Instructions for the task -> Each line below should be retyped exactly, with no pictures.

Data shown ->

*-*-*

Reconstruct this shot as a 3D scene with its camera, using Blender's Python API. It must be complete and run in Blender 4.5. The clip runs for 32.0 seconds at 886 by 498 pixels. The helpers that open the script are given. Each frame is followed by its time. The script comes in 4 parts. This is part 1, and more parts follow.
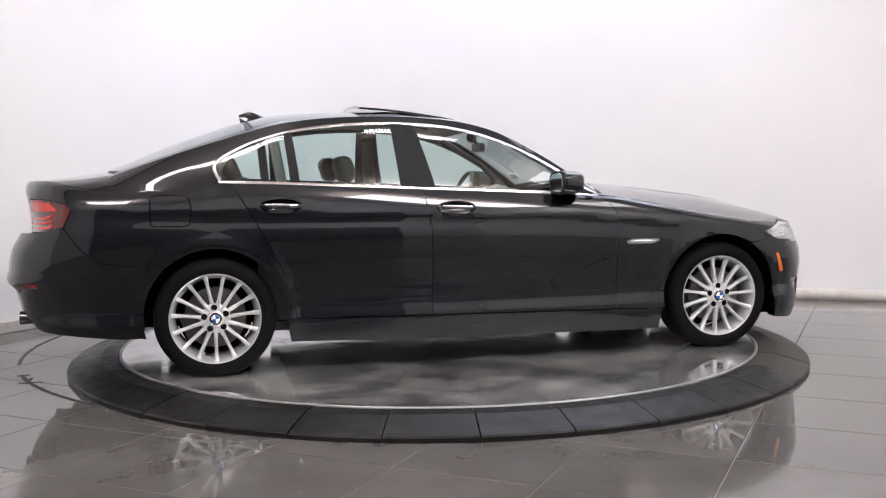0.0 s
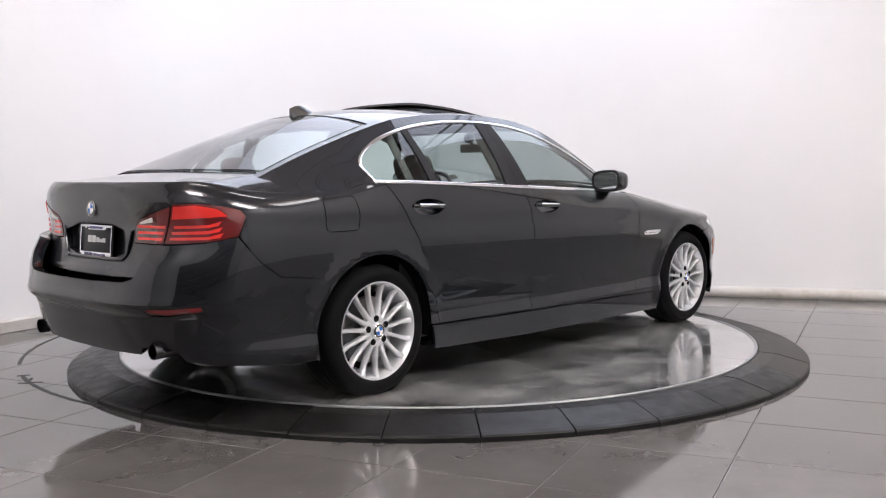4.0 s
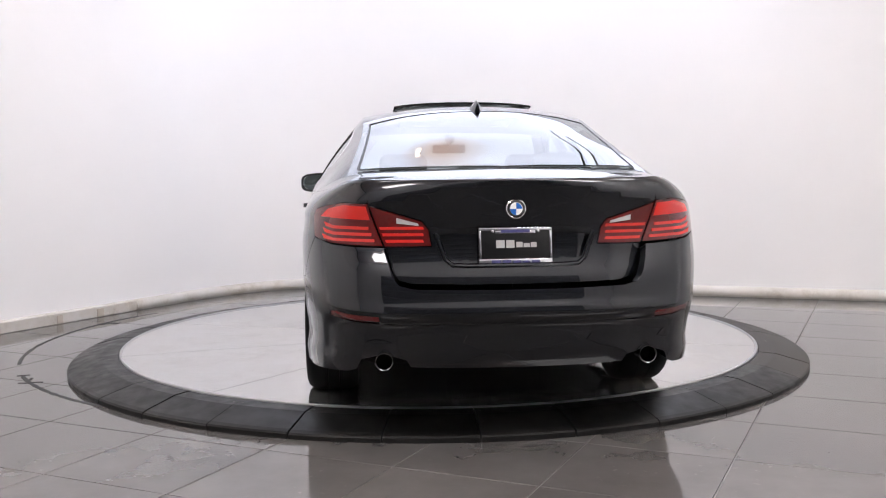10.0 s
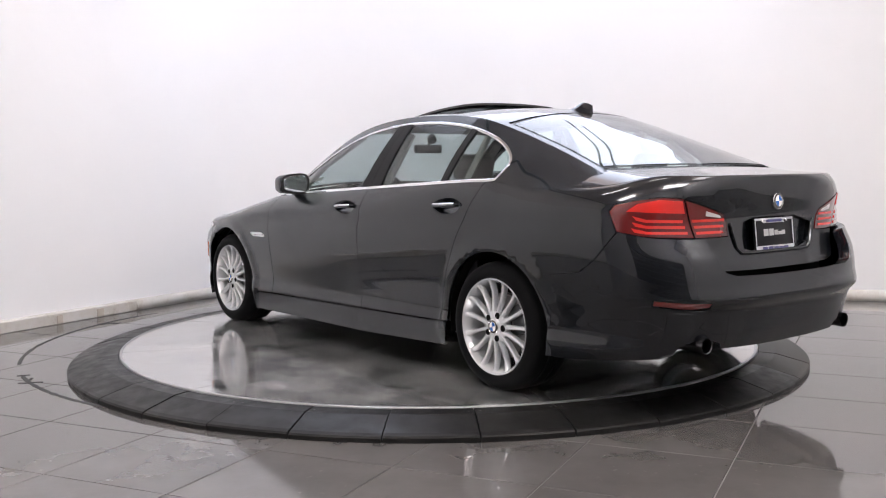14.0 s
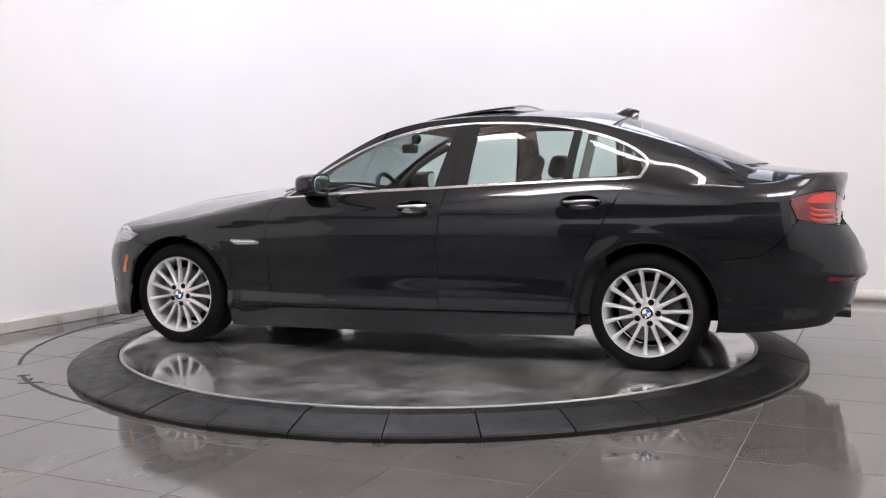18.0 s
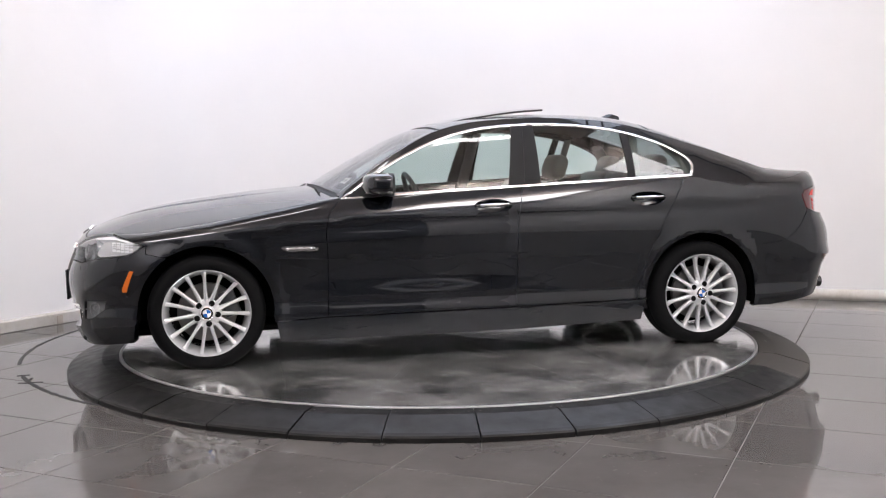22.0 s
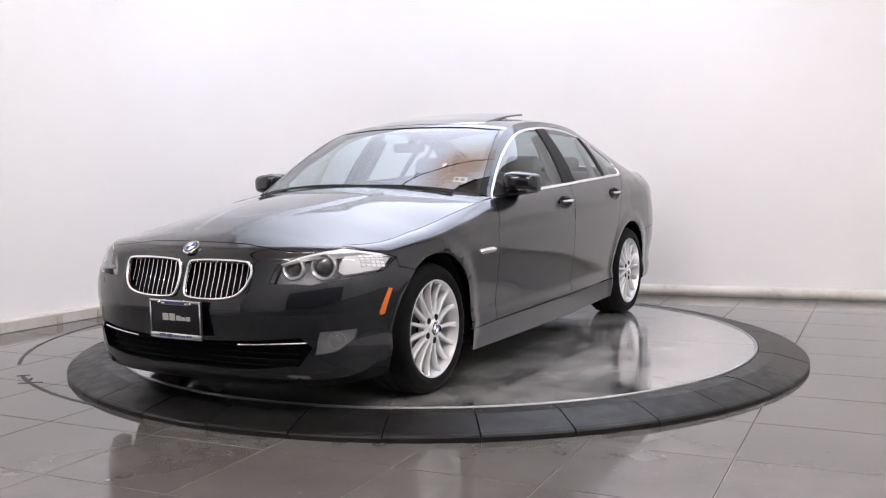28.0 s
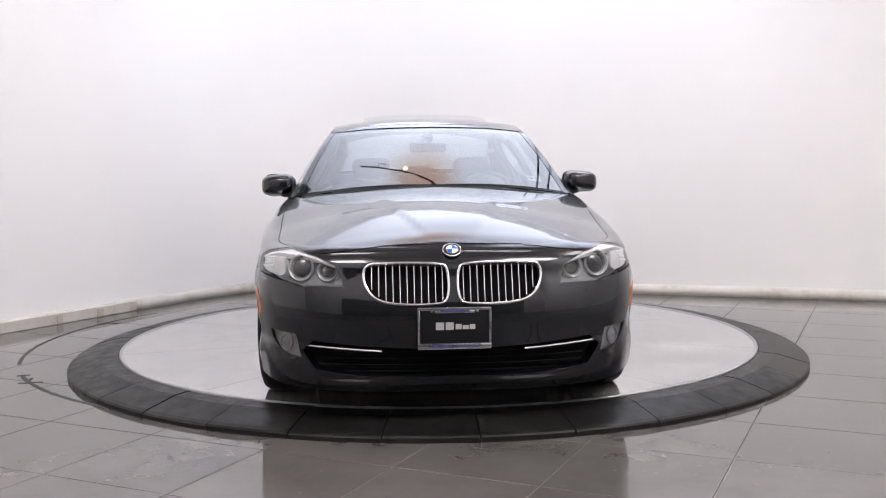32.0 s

*-*-*

Task answer ->
Reconstruct this shot as a 3D scene with its camera, using Blender's Python API. It must be complete and run in Blender 4.5. The clip runs for 32.0 seconds at 886 by 498 pixels. The helpers that open the script are given. Each frame is followed by its time. The script comes in 4 parts. This is part 1, and more parts follow.
0.0 s
4.0 s
10.0 s
14.0 s
18.0 s
22.0 s
28.0 s
32.0 s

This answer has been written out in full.